Bu tevhidçi sistemin tepesinde yer alan Yükseköğretim Kurulu bir tür
"Genelkurmay" dır. Bu bize mevcut yüksek öğretim sistemimize hakim olan diğer ana fikri işaret etmektedir. Bu fikir, üniversiteler mekanını kışlaya benzeten fikirdir. Esasen, tevhidçi örgütlenme özünde askeri bir fikirdir ve en iyi bir kışlada uygulamaya geçirilebilir. Anayasayla birlikte mevcut yükseköğretim sistemimizi kuranların hem Atatürkçü hem de asker oldukları hatırlandığında, bu durum hiç de şaşırtıcı değildir.

Bu sistemin ana işleyiş ilkesi, beklenebileceği gibi, sıkı bir hiyararşi, askeri terimlerle söylersek "emir-komuta ilişkisi" dir. Bu ilke, her bir makamın veya hirarşik kademenin kendi "yetki" sini bir üst makam veya kademenin yorumu açık talimatı bile değildoğrultusunda kullanmasını gerektirmektedir. Nitekim, 2547 No.lu Kanun açıkça böyle bir hiyararşi kurmuş olduğu gibi, bu türden açık hükümler olmadığı yerde bile makam ve mevki sahipleri işin (akademik) tabiatına uygun şekilde yetki veya inisiyatif kullanmak yerine, kararın "yukarı"dan gelmesini beklemekte veya "yukarı" nın muhtemel yorumuna uymaya kendisini mecbur hissetmektedir. Bu bağlamda, üniversiter idari ve akademik kurullarda sık sık "Rektör bundan hoşlanmayacak" veya "Rektör bu konuda şöyle düşünüyor" yahut "YÖK bunu kabul etmez", "Bu konuyu Enstitü Müdürlüğü'ne/Dekanlığa/ Rektörlüğe/YÖK'e soralım" türünden açıklamalar yapılır. Bölüm akademik kurulu bir sürü üst değerlendirme aşamalarından ve nihayetinde YÖK'ten geçmedikçe, bir dersin tanımını bile değişiremez. Üstelik bu "değerlendirme" aşamalarında, konunun uzmanı olmayan ve her nasılsa önerilen derslerin uygunluğunu o alanın uzmanlarından daha iyi bildikleri varsayılan tuhaf komisyonlar da yer alır.

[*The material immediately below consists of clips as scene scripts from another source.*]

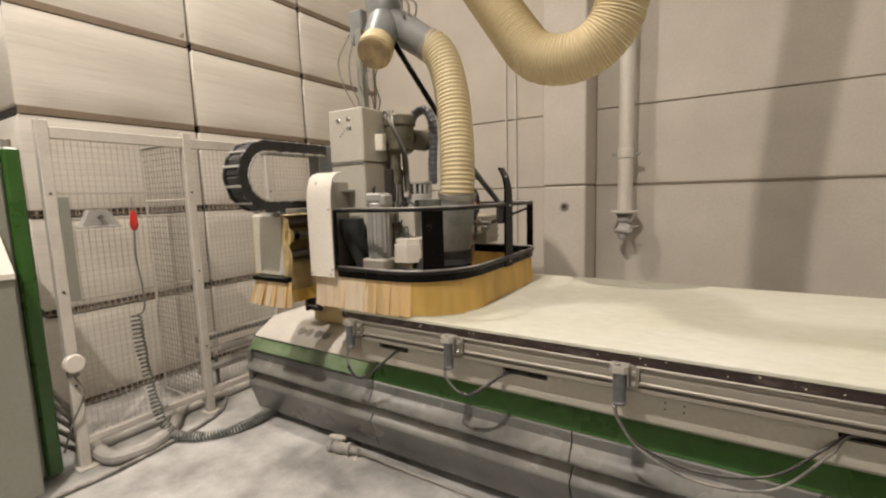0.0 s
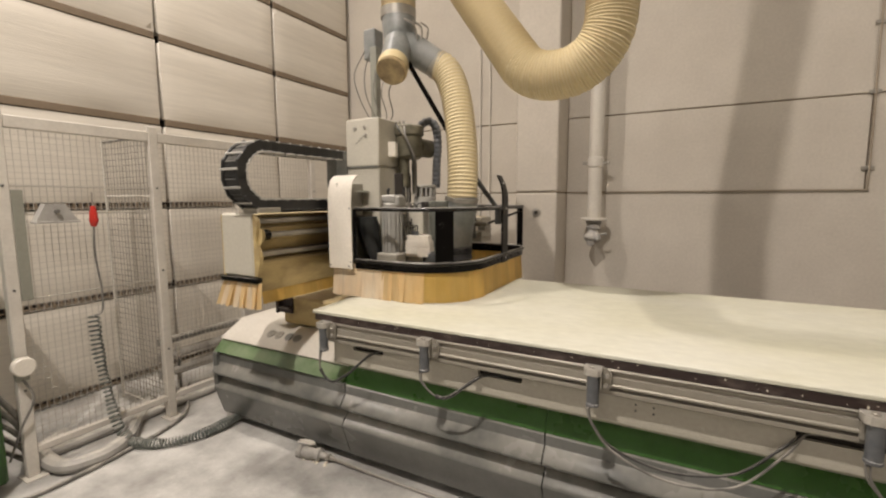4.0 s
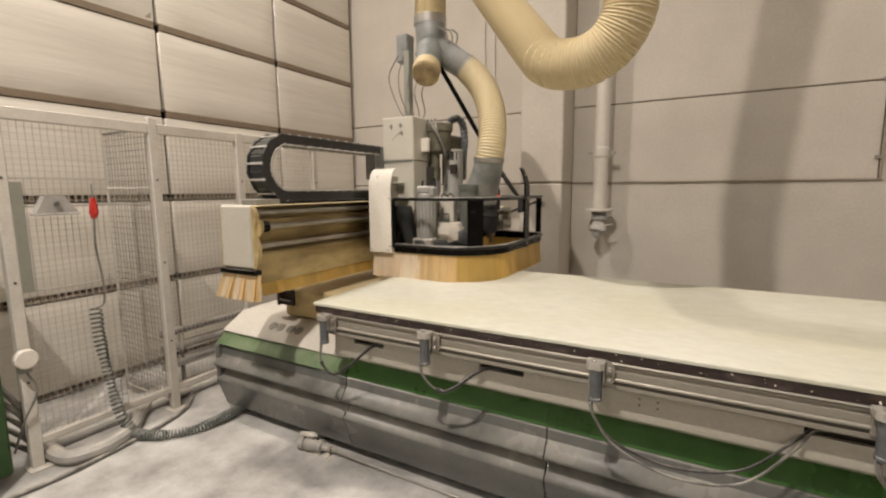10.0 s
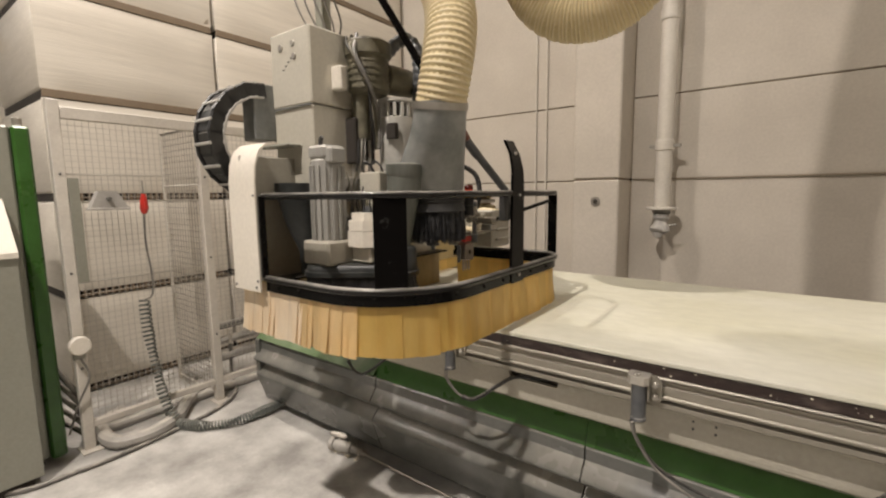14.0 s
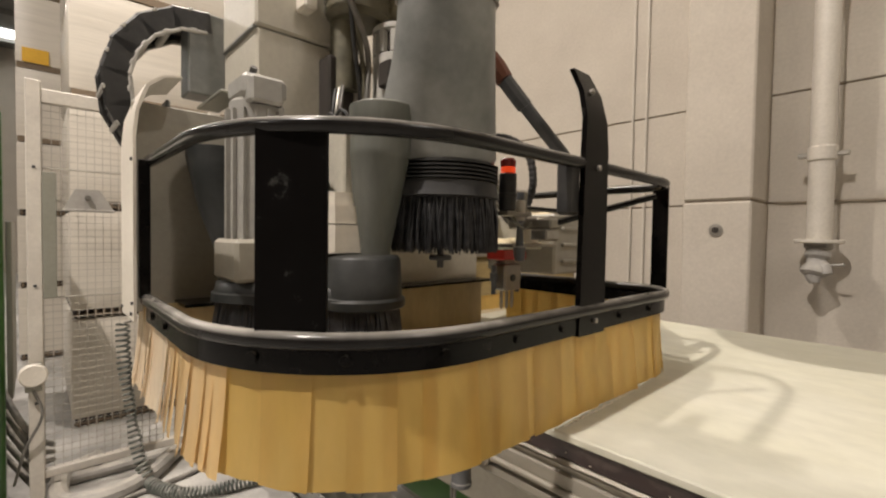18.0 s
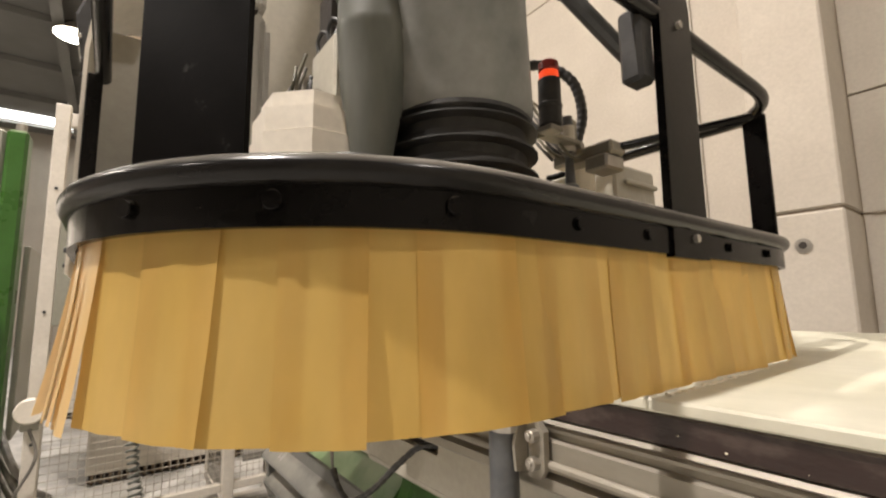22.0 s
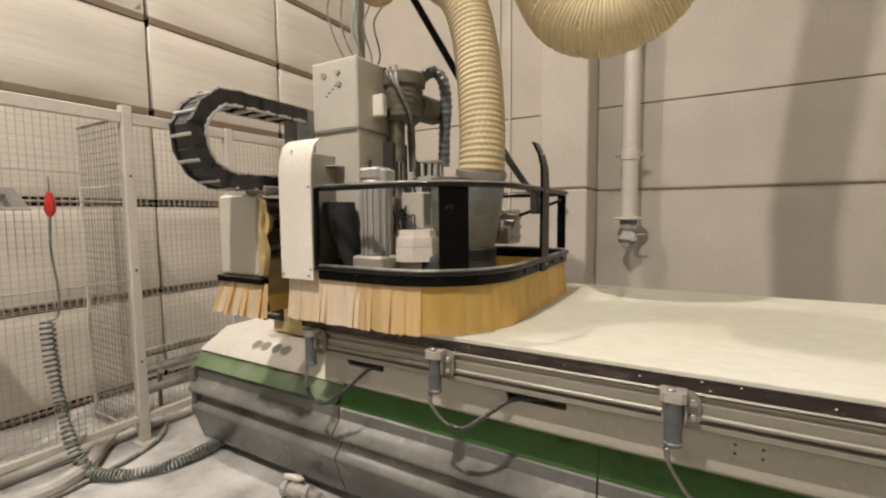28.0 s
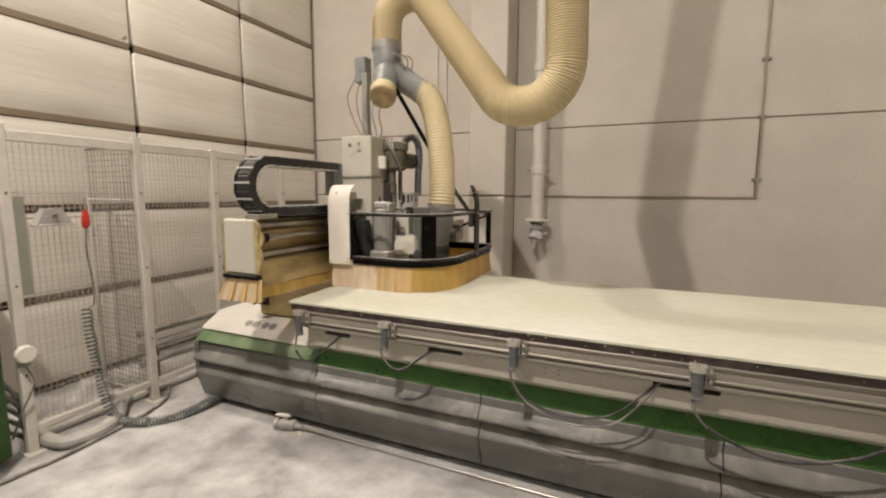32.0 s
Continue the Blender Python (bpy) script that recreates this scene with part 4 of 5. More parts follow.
for k in range(3):
    part("harness", Shape().tube(smooth_path([(0.35 + 0.03 * k, 4.44, 2.12), (0.40 + 0.03 * k, 4.40 - 0.01 * k, 2.06 - 0.02 * k), (0.47 + 0.012 * k, 4.43, 1.95 - 0.03 * k), (0.46, 4.46 + 0.02 * k, 1.80), (0.44 + 0.01 * k, 4.50, 1.66)], 8), 0.006 + 0.001 * (k % 3), 8), (RUBBER, OLIVE, CABLE)[k % 3], column)
part("label_plate", Shape().box(0.338, 0.40, 4.352, 4.39, 1.89, 1.985, 0.006), WHITE, olive)
for k in range(3):
    part("guide_rod", Shape().cyl((0.365 + 0.018 * k, 4.44 + 0.03 * k, 1.42), (0.365 + 0.018 * k, 4.44 + 0.03 * k, 1.76), 0.008, 10), STEEL, column)
arch = smooth_path([(0.40, 4.63, 2.09), (0.42, 4.67, 2.14), (0.455, 4.705, 2.155), (0.49, 4.72, 2.11), (0.505, 4.722, 2.0), (0.495, 4.722, 1.86), (0.49, 4.722, 1.70)], 12)
arch = even(arch, 0.008)
part("cable_conduit", Shape().tube(arch, [0.030 if (i // 2) % 2 else 0.026 for i in range(len(arch))], 14), BARREL, column, "ribbed dark grey cable conduit")
sx, sy = 0.468, 4.602
spindle = part("spindle_motor", Shape().tube([(sx, sy, 1.44), (sx, sy, 1.455), (sx, sy, 1.795), (sx, sy, 1.80)], [0.070, 0.076, 0.076, 0.070], 28), SPINDLE, head, "pale grey spindle motor with vent slots", at=(sx, sy, 1.44))
part("vent_core", Shape().cyl((sx, sy, 1.80), (sx, sy, 1.858), 0.062, 24), DARK, spindle)
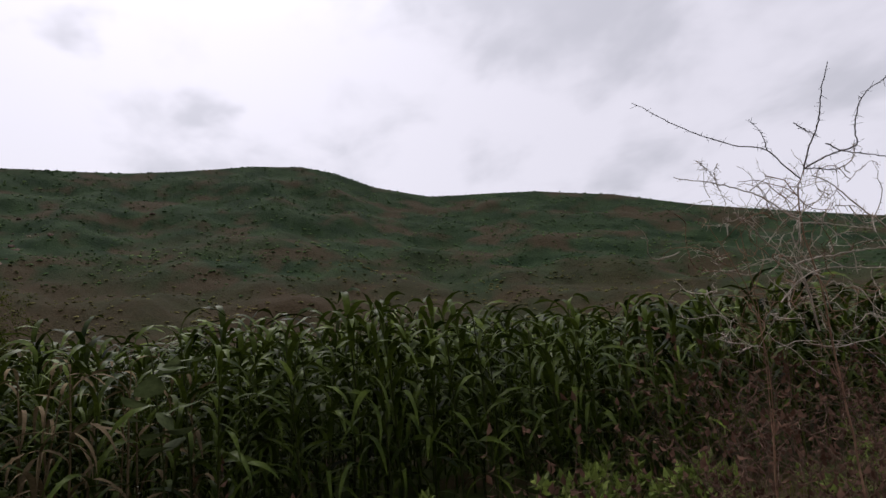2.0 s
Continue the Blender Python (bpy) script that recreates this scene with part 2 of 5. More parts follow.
M_GRASS = material("grass", (0.0478, 0.0629, 0.0100), (0.1267, 0.1284, 0.0257), 0.5, 12, 0.7, 0.0, thin=0.42, island=0.52, spec=0.042, third=(0.1550, 0.1143, 0.0390), third_scale=0.45)
M_LAWN = material("short_lawn", (0.0591, 0.0878, 0.0075), (0.0980, 0.1200, 0.0123), 0.8, 12, 0.7, 0.0, thin=0.38, island=0.48, spec=0.042)
M_WEED = material("weed_leaf", (0.0499, 0.0733, 0.0109), (0.1642, 0.1840, 0.0329), 1.0, 25, 0.6, 0.1, 0.004, thin=0.38, island=0.48, spec=0.042)
M_HERB = material("herb_leaf", (0.0490, 0.0766, 0.0135), (0.1626, 0.1970, 0.0449), 1.4, 25, 0.55, 0.1, 0.004, thin=0.3, island=0.5, spec=0.05)
M_YELLOW = material("yellow_green_leaf", (0.0757, 0.0832, 0.0097), (0.1327, 0.1256, 0.0183), 2.0, 25, 0.6, 0.1, 0.004, thin=0.34, island=0.48, spec=0.042)
M_OLIVE = material("olive_drying_leaf", (0.0968, 0.0830, 0.0166), (0.2099, 0.1673, 0.0413), 2.0, 25, 0.65, 0.1, 0.004, thin=0.3, island=0.48, spec=0.035)
M_GREY = material("grey_green_leaf", (0.0289, 0.0425, 0.0136), (0.1062, 0.1275, 0.0561), 2.0, 25, 0.6, 0.1, 0.004, thin=0.25, island=0.5, spec=0.05)
M_THORNLEAF = material("thorn_shrub_leaf", (0.0246, 0.0346, 0.0052), (0.0864, 0.0937, 0.0157), 2.0, 25, 0.6, 0.1, 0.004, thin=0.22, island=0.60, spec=0.042)
M_TREE = material("feathery_tree_leaf", (0.0392, 0.0537, 0.0105), (0.1343, 0.1522, 0.0306), 0.3, 8, 0.6, 0.0, thin=0.34, island=0.5, spec=0.035)
M_DARKTREE = material("dark_tree_leaf", (0.0112, 0.0198, 0.0041), (0.031, 0.042, 0.0087), 0.6, 8, 0.55, 0.0, thin=0.22, island=0.60, spec=0.042)
M_BARK = material("dark_bark", (0.021, 0.0152, 0.0112), (0.048, 0.036, 0.027), 6, 40, 0.95, 0.8, 0.01, spec=0.1)
M_TWIG = material("grey_dry_twig", (0.2200, 0.1850, 0.1500), (0.4600, 0.4000, 0.3400), 8, 60, 0.85, 0.4, 0.003, island=0.2, spec=0.15)
M_BROWNTWIG = material("brown_dry_twig", (0.0938, 0.0537, 0.0350), (0.2313, 0.1438, 0.0938), 8, 60, 0.85, 0.4, 0.003, island=0.3, spec=0.1)
M_BRUSH = material("brown_brushwood", (0.0476, 0.0298, 0.0214), (0.1428, 0.0952, 0.0666), 8, 60, 0.9, 0.4, 0.003, island=0.35, spec=0.06)
M_DARKTWIG = material("dark_thorn_wood", (0.028, 0.022, 0.0192), (0.072, 0.058, 0.048), 10, 80, 0.85, 0.4, 0.002, island=0.2, spec=0.15)
M_FLOWER = material("white_flower", (0.42, 0.40, 0.31), (0.60, 0.58, 0.48), 8, 60, 0.7, 0.0, thin=0.2, island=0.15)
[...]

Bölümünüzün ders programını yenilemek istediğinizde YÖK'ün şablonu dışına çıkamazsınız. Daha neler...

Hasılı bu sistem katı hiyerarşisiyle onur kırıcıdır, öngördüğü usul ve mekanizmalarıyla etkinlikten uzaktır (emek, zaman ve para israfına yol açar) ve sonuçta ortaya kamuya yararlı bir hizmet de çıkarmaz. Ancak kamu parasının çarçur edilmesi sayesinde ayakta duran bu düzen, öte yandan büyük ölçüde ideolojik veya kişisel kayırma saikleriyle işleyen bir rant sistemi mahiyetinde olduğu için de kolayca sökülüp atılamayacak
"yerleşik çıkarlar" yaratmıştır.

Sözün kısası, başta YÖK'ün kendisi olmak üzere baştanbaşa yükseköğretim sistemi Türkiye'nin sırtındaki zoraki bir yüktür. Tezelden tasfiye edilmesi gerekir.